Surface morphology and carbon structure effects on sputtering: Bridging scales between molecular dynamics simulations and experiments

Abstract

Experiments report large scatter in the sputtering yield of carbon materials under the bombardment of low-energy noble gas ions. Here, we conduct scale-bridging molecular dynamics (MD) simulations on the xenon bombardment of carbon substrates across ion energies of 75 eV to 2 keV, and at ion incidence angles of 0°–75°, to resolve uncertainties in the sputtering data. Results show rapid amorphization of the carbon subsurface with ion bombardment, but the structural characteristics (sp/sp2/sp3 bond proportion, atomic density) eventually plateau once steady-state sputtering is achieved. In addition, we obtain virtually indistinguishable “steady-state” amorphous structures across the range of ion energies and ion incidence angles, as well as for several different carbon structures, which suggests that the steady-state sputtering yield data is independent of the initial carbon structure and prior sputtering history.
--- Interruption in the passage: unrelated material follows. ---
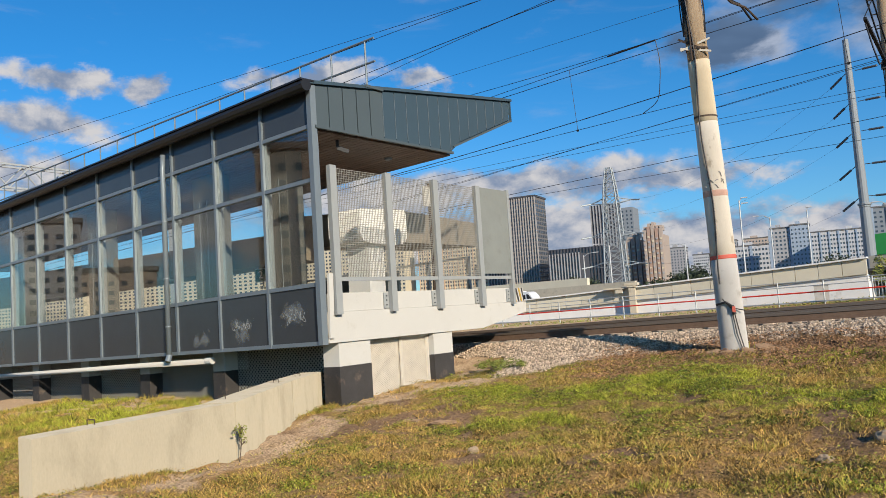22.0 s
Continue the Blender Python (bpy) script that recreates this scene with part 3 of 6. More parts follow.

By accounting for changes in the local incidence angle, surface shielding, and redeposition of the sputterants associated with surface morphology effects, we demonstrate that the sputtering predictions from MD are in perfect agreement with prior experiments across the range of ion energies and incidence angles. Using a Bayesian approach based on the MD data, we calibrate the parameters of a semi-empirical sputtering model for different surface morphologies.